The ultimate in green living is to use up what you already have rather than buying new "stuff" all the time. Often, just by taking a closer look at what you already own, you can find ways to recycle it, or reuse it in some ingenious new fashion.
Stop treating everything you use or own as disposable. We are the first humans on the planet to ever do this. For hundreds of generations before us people reused or recycled everything that they had until there was no further wear in it, or use for it.
We are becoming painfully aware of how this throw it away attitude, and then packing our landfills with perfectly good items, things that can and should be recycled, has led us to the brink of ecological disaster. Not to mention how incredibly insensitive this throw-away attitude is to the remaining people on the planet who are not so blessed with material goods as we have been.
Seek out old-time ways, ideas, recipes, crafts, and recycling ideas and learn how to make do by following in the footsteps of the people who went through hard times before us.
The people who lived through the great depression and World War 11 have a lot to teach us about making do.
Back then, times were hard, goods and foods were rationed, and money and jobs were scarce or nonexistent for many. They left records, journals, cookbooks, and diaries about how they did it. This information can be found on the internet, in books and magazines, and in the minds and memories of the old-timers who lived through it, and who are still around. Pick their brains, read their cookbooks and journals, etc. Learn all you can from the past.
Get creative. Learn to look at everything you own without preconceived notions of its use, value, or possibilities for reusing or recycling.
When you need something, instead of going to the store and buying it, see if you might already have something that could be used or adapted for the thing you need.
Do things for yourself instead of paying someone else to do them for you. Cut your own grass, change the oil in your car, cut your kids hair, or your own. These things aren't rocket science. You can do far more for yourself than you currently do.
Learn to grow your own food, can and otherwise preserve the food you grow, and then learn to cook most, if not all, of the foods you eat from scratch.
In the past, people made do with the ingredients they could grow, raise, or hunt or fish for. Neighbors worked together, and shared the food they had with each other.
Cook from scratch, at home, with foods you keep in your pantry. Omit expensive ingredients, pick berries and share garden tools, canning supplies, etc. with family members, friends and neighbors.
Stock your kitchen pantry with home grown and home canned food, as much as possible. Stock it with what food you can afford, enough to last for several months, just like our ancestors did.

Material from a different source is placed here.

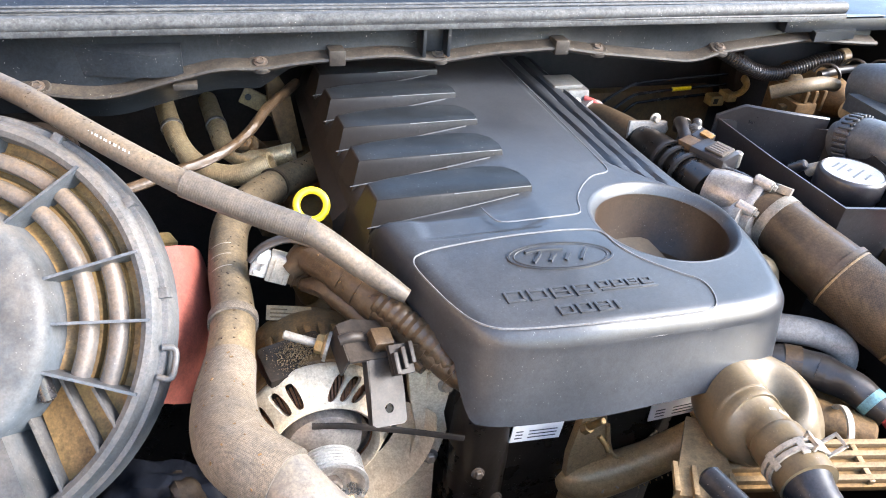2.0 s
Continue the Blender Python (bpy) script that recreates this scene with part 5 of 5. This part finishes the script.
for a in (81, 54, 29, 0, -19, -39, 108, 135, 162, 190, 216, 242):
    spoke(a)
part("lid_clip", tube([tuple(AM @ Matrix.Rotation(radians(-30), 4, "Z") @ Vector((x, y, z))) for x, y, z in ((0.196, 0.013, 0.0), (0.207, 0.012, -0.003), (0.208, -0.012, -0.003), (0.196, -0.013, 0.0))], 0.0030, 10, 0.003), RING, ac)
for a in (-12, 14, 40, 66):
    part("rim_tab", box(0.190, 0.202, -0.005, 0.005, -0.012, 0.002, 0.0015, AM @ Matrix.Rotation(radians(a), 4, "Z")), RING, ac)
part("body", lathe([(0.182, -0.03), (0.172, -0.07), (0.168, -0.11), (0.165, -0.15), (0.16, -0.18), (0.15, -0.215), (0.12, -0.23), (0, -0.24)], 80, AM), METALBODY, ac)
part("red_shoulder", lathe([(0.178, -0.03), (0.183, -0.050), (0.188, -0.056), (0.191, -0.075), (0.195, -0.081), (0.202, -0.115), (0.199, -0.15), (0.186, -0.18), (0.165, -0.195)], 56, AM, arc=(-44, 4)), PAINT, ac, "red-brown rounded shoulder")
# flat field with straight ribs, and the outlet arm beside it
part("flat_panel", plate([(0.056, -0.080), (0.090, -0.070), (0.146, -0.124), (0.125, -0.146), (0.098, -0.163), (0.060, -0.178)], -0.012, -0.006, 0.001, AM), DUSTY, ac, "flat dusty tan field")
for (xa, ya), (xb, yb) in (((0.088, -0.074), (0.100, -0.160)), ((0.112, -0.098), (0.121, -0.146)), ((0.050, -0.070), (0.060, -0.180))):
    a, b = AM @ Vector((xa, ya, 0)), AM @ Vector((xb, yb, 0))
    L = (Vector((xb, yb)) - Vector((xa, ya))).length
    ang = math.atan2(yb - ya, xb - xa)
    part("straight_rib", box(0, L, -0.0016, 0.0016, -0.012, 0.010, 0.0008, AM @ Matrix.Translation((xa, ya, 0)) @ Matrix.Rotation(ang, 4, "Z")), RING, ac)
part("outlet_arm", plate([(0.036, -0.070), (0.042, -0.180), (0.046, -0.235), (0.02, -0.30), (-0.12, -0.30), (-0.115, -0.05)], -0.03, 0.030, 0.006, AM), HUBPL, ac, "wide flat outlet arm")
part("arm_lip", box(-0.12, 0.065, -0.200, -0.190, -0.02, 0.034, 0.003, AM), HUBPL, ac)
part("boss", rod(AM @ Vector((0.092, -0.052, 0.0)), AM @ Vector((0.088, -0.060, 0.040)), 0.013, 0.008, bevel=0.002), RING, ac)
part("peg", rod(AM @ Vector((0.086, -0.060, 0.034)), AM @ Vector((0.079, -0.096, 0.020)), 0.0075, bevel=0.003), PLASTIC, ac)

wr = thing("washer_filler_cap", "black filler cap with yellow symbol marks", "cap")
wm = Matrix.Translation((-0.195, 0.865, 0.893)) @ Matrix.Rotation(radians(20), 4, "X")
part("cap", lathe([(0.052, -0.03), (0.055, 0.0), (0.050, 0.010), (0.03, 0.013), (0, 0.014)], 32, wm), OILBLACK, wr)
part("neck", rod((-0.195, 0.90, 0.60), (-0.195, 0.875, 0.875), 0.035), CREAM, wr)
for dx, dy, w in ((0.020, 0.014, 0.016), (0.022, -0.018, 0.013)):
    part("symbol", ribbon([tuple(wm @ Vector((dx + w * math.cos(a), dy + 0.5 * w * math.sin(a), 0.0135))) for a in (math.tau * i / 16 for i in range(17))], 0.003, 0.0006), YELLOW, wr)
yl = thing("yellow_loom_clip", "dusty yellow plastic clip among the looms", "clip")
part("clip", box(-0.03, 0.03, -0.012, 0.012, -0.008, 0.008, 0.003, pose(-0.075, 0.80, 0.80, 10, 20, 30)), OLIVE, yl)
pl = thing("lower_loom", "dark tangled loom under the radiator hose", "cable")
part("loom", tube([(-0.06, 0.50, 0.70), (-0.04, 0.44, 0.715), (-0.02, 0.40, 0.70), (0.02, 0.38, 0.66)], 0.020, 24, 0.003, lumps=0.7), OILY, pl)
part("torn_wrap", tube([(-0.15, 0.53, 0.66), (-0.105, 0.515, 0.692), (-0.065, 0.50, 0.70), (-0.02, 0.475, 0.69), (0.01, 0.44, 0.66)], 0.027, 26, 0.004, lumps=0.5), BLUEWRAP, pl, "torn dark blue plastic wrap")
for k in range(5):
    part("wire", tube([(-0.10 + 0.02 * k, 0.47, 0.70), (-0.075 + 0.02 * k, 0.445, 0.735 - 0.006 * (k % 3)), (-0.05 + 0.02 * k, 0.41, 0.715), (-0.03 + 0.018 * k, 0.38, 0.67)], 0.0035, 8), OILY, pl)
pl = thing("belt_pulley", "dark lower belt pulley behind the radiator hose", "pulley")
part("wheel", lathe([(0, -0.42), (0.05, -0.42), (0.055, -0.41), (0.055, -0.39), (0.045, -0.385), (0, -0.39)], 40, Matrix.Translation((-0.02, 0, 0.66)) @ Matrix.Rotation(radians(90), 4, "X")), DARK, pl)

# ---- cowl ----
cowl = thing("cowl_panel", "black plastic windscreen cowl, dusty and spotted", "cowl")


def cowl_curve(pts, x0=-0.62, x1=1.10, n=173):
    xs, zs = zip(*pts)
    out = []
    for i in range(n):
        x = x0 + (x1 - x0) * i / (n - 1)
        z = np.interp(x, xs, zs)
        k = [np.interp(x + d, xs, zs) for d in (-0.02, -0.01, 0.01, 0.02)]
        out.append((x, float((z + sum(k)) / 5)))
    return out


LOW = cowl_curve([(-0.62, 0.945), (-0.25, 0.945), (-0.187, 0.944), (-0.14, 0.935), (-0.10, 0.934), (-0.033, 0.952), (0.032, 0.967), (0.079, 0.963), (0.134, 0.971), (0.26, 0.977), (0.323, 0.966), (0.409, 0.976), (0.507, 0.980), (0.57, 0.970), (0.643, 0.962), (0.743, 0.951), (0.794, 0.966), (0.952, 0.981), (1.10, 0.97)])
bm = bmesh.new()
rows = []
for x, z in LOW:
    up = z + 0.018
    rows.append([bm.verts.new(p) for p in ((x, 0.962, z - 0.004 - 0.031 * min(1.0, max(0.0, (0.14 - x) / 0.06))), (x, 0.940, z - 0.004), (x, 0.929, z + 0.000), (x, 0.927, z + 0.003), (x, 0.928, z + 0.006), (x, 0.931, z + 0.0075), (x, 0.933, z + 0.006), (x, 0.942, z + 0.010), (x, 0.949, z + 0.0115), (x, 0.953, 1.012), (x, 0.950, 1.018), (x, 0.930, 1.020))])
for a, b in zip(rows, rows[1:]):
    for i in range(len(a) - 1):
        f = bm.faces.new((a[i], a[i + 1], b[i + 1], b[i]))
        f.material_index = 1 if i in (1, 2, 3, 4, 5, 6, 7) else 0
part("front_wall", bm, [COWL, FLANGE], cowl, "front wall with a wavy dusty flange")
part("seal_lip", tube([(-0.62, 0.925, 1.030), (0.0, 0.925, 1.031), (0.5, 0.925, 1.033), (1.0, 0.928, 1.036)], 0.010, 14, 0.02), SEAL, cowl, "grey rubber hood seal")
part("seal_foot", box(-0.62, 1.0, 0.916, 0.962, 1.018, 1.026, 0.002), SEAL, cowl)
part("seal_top", box(-0.62, 1.0, 0.937, 0.972, 1.026, 1.040, 0.006), SEAL, cowl)
for y, z in ((0.9185, 1.0265), (0.942, 1.0405), (0.958, 1.0405)):
    part("seal_ridge", tube([(-0.62, y, z), (-0.2, y, z + 0.0008), (0.2, y, z), (0.6, y, z + 0.0006), (1.0, y, z)], 0.0022, 8, 0.03), SEAL, cowl)
deck = bmesh.new()
prof = [(0.965, 1.024), (0.985, 1.022), (0.992, 1.020), (1.020, 1.022), (1.045, 1.036), (1.052, 1.039), (1.060, 1.035), (1.10, 1.035), (1.30, 1.036), (1.60, 1.037)]
rows = []
for i in range(60):
    x = -0.62 + 1.62 * i / 59
    rows.append([deck.verts.new((x, y, z)) for y, z in prof])
for a, b in zip(rows, rows[1:]):
    for i in range(len(prof) - 1):
        deck.faces.new((a[i], a[i + 1], b[i + 1], b[i]))
part("deck", deck, COWL, cowl)
random.seed(11)
bm = tube([(x, 1.050 + 0.002 * math.sin(x * 40), 1.0385) for x in (-0.6, -0.3, -0.1, 0.1, 0.3, 0.355)], 0.0022, 8, 0.02, lumps=0.6)
for k in range(420):
    x = random.uniform(-0.58, 0.36)
    w, drop = random.uniform(0.0006, 0.0024), random.uniform(0.002, 0.006) + 0.012 * random.random() ** 3
    box(x - w, x + w, 1.048 - drop, 1.050, -0.0004, 0.0006, 0, Matrix.Translation((0, 0, 1.0375)) @ Matrix.Translation((0, 1.05, 0)) @ Matrix.Rotation(radians(28), 4, "X") @ Matrix.Translation((0, -1.05, 0)), bm)
part("dust_line", bm, FLANGE, cowl, "ragged pale dust line along the step")


def slat_place(x):
    """Slats reach from the slanting front edge of the vent to its straight rear edge."""
    front = 1.050 + 0.45 * max(0.0, 0.185 - x)
    back = max(1.188, front + 0.062)
    return pose(x, (front + back) / 2, 1.040, 3, 0, 0) @ Matrix.Diagonal((1, (back - front) / 0.136, 1, 1))


slat = bmesh.new()
box(-0.004, 0.004, -0.068, 0.068, -0.004, 0.008, 0.002, bm=slat)
first = part("vent_slat", slat, SLAT, cowl)
first.matrix_basis = slat_place(-0.55)
for i in range(1, 100):
    x = -0.55 + i * 0.0145
    if 0.205 < x < 0.245:
        continue
    o = first.copy()
    scene.collection.objects.link(o)
    o.matrix_basis = slat_place(x)
part("vent_well", plate([(-0.58, 1.392), (0.185, 1.048), (0.92, 1.048), (0.92, 1.19), (0.02, 1.19), (-0.58, 1.46)], 1.030, 1.0375, 0), RUBBER, cowl)
slat = bmesh.new()
box(-0.0035, 0.0035, -0.011, 0.011, -0.003, 0.006, 0.0015, bm=slat)
first = part("drain_slat", slat, SLAT, cowl)
first.matrix_basis = pose(-0.55, 1.002, 1.022, 0, 0, 0)
for i in range(1, 36):
    o = first.copy()
    scene.collection.objects.link(o)
    o.matrix_basis = pose(-0.55 + i * 0.0145, 1.002, 1.022, 0, 0, 0)
bm = plate([(-0.155, 0.9565), (-0.015, 0.9565), (-0.015, 0.936), (-0.05, 0.932), (-0.10, 0.940)], 0.960, 1.000, 0.003)
for v in bm.verts:
    if v.co.z > 0.98:
        v.co.z -= 0.012 * max(0.0, 0.955 - v.co.y) / 0.023
part("pocket", bm, COWL, cowl, "moulded wedge-shaped pocket")
for x in (0.296, 0.331):
    part("web", box(x, x + 0.005, 0.922, 0.958, 0.978, 1.018, 0.001), COWL, cowl)
part("center_box", box(0.302, 0.331, 0.940, 0.958, 0.98, 1.016, 0.002), COWL, cowl)
for x in (0.180, 0.508):
    part("flange_clip", box(x - 0.011, x + 0.011, 0.9245, 0.952, float(np.interp(x, *zip(*LOW))) - 0.004, float(np.interp(x, *zip(*LOW))) + 0.017, 0.002), FLANGE, cowl)
part("flange_clip", box(-0.03, 0.0, 0.926, 0.945, 0.944, 0.952, 0.002), FLANGE, cowl)
for x in (-0.186, 0.081, 0.325, 0.573, 0.792):
    z = float(np.interp(x, *zip(*LOW))) + 0.008
    boss = part("bolt_boss", lathe([(0.0165, -0.005), (0.0160, 0.0), (0.0150, 0.0012), (0.012, 0.0014), (0.011, 0.0008), (0, 0.0008)], 32, Matrix.Translation((x, 0.940, z)) @ Matrix.Rotation(radians(22), 4, "X")), FLANGE, cowl)
    part("bolt", lathe([(0, 0.001), (0.0095, 0.0008), (0.0095, 0.0025), (0.006, 0.003), (0.006, 0.005), (0.0045, 0.0055), (0.004, 0.004), (0, 0.004)], 12, Matrix.Translation((x, 0.940, z)) @ Matrix.Rotation(radians(22), 4, "X")), STEEL, boss)
part("end_bracket", plate([(0.95, 0.915), (1.04, 0.925), (1.06, 0.955), (0.97, 0.96)], 0.985, 1.0, 0.003), COWL, cowl)

tagged(part("fender_edge", box(0.90, 1.45, 0.93, 1.30, 0.995, 1.018, 0.006), COWL), "grey dusty body edge beside the cowl", "body panel", kind="structure")
wp = thing("wiper_pivot", "black wiper pivot with a nut on the cowl", "wiper pivot")
part("post", lathe([(0.026, 0.0), (0.024, 0.012), (0.022, 0.040), (0.020, 0.046), (0.014, 0.046), (0.013, 0.042), (0, 0.042)], 36, Matrix.Translation((0.222, 1.135, 1.036))), GLOSS, wp)
part("nut", lathe([(0, 0.041), (0.009, 0.041), (0.009, 0.050), (0.004, 0.050), (0.0035, 0.054), (0, 0.054)], 6, Matrix.Translation((0.222, 1.135, 1.036))), ZINC, wp)
part("arm", tube([(0.222, 1.14, 1.070), (0.23, 1.20, 1.080), (0.27, 1.36, 1.11), (0.32, 1.60, 1.17)], 0.013, 14, flat=0.6), GLOSS, wp)
ws = thing("windscreen", "dark dusty windscreen behind the cowl", "windscreen")
part("glass", box(-0.75, 1.45, 0, 0.9, -0.003, 0.003, 0, Matrix.Translation((0, 1.60, 1.04)) @ Matrix.Rotation(radians(32), 4, "X")), GLASSMAT, ws)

Many a family has been saved from hunger by a huge pantry.
Simple but filling foods are healthier and usually cheaper, so avoid all the prepared and fast foods that take so much of your hard-earned money and give so little nourishment in return.
It really isn't that hard, or time consuming, to prepare meals from scratch and it's a vital aspect in the making do lifestyle that can really pay off in savings and in health.
Try new things. Learn simple skills to make it do, like sewing by hand or machine and, again, cooking from scratch.
Don't throw perfectly good things in the trash. Pass them on or donate to charity, if you just can't find any use for them yourself.Stop wasting food. Use it all up. Throwing food away is just like throwing money away.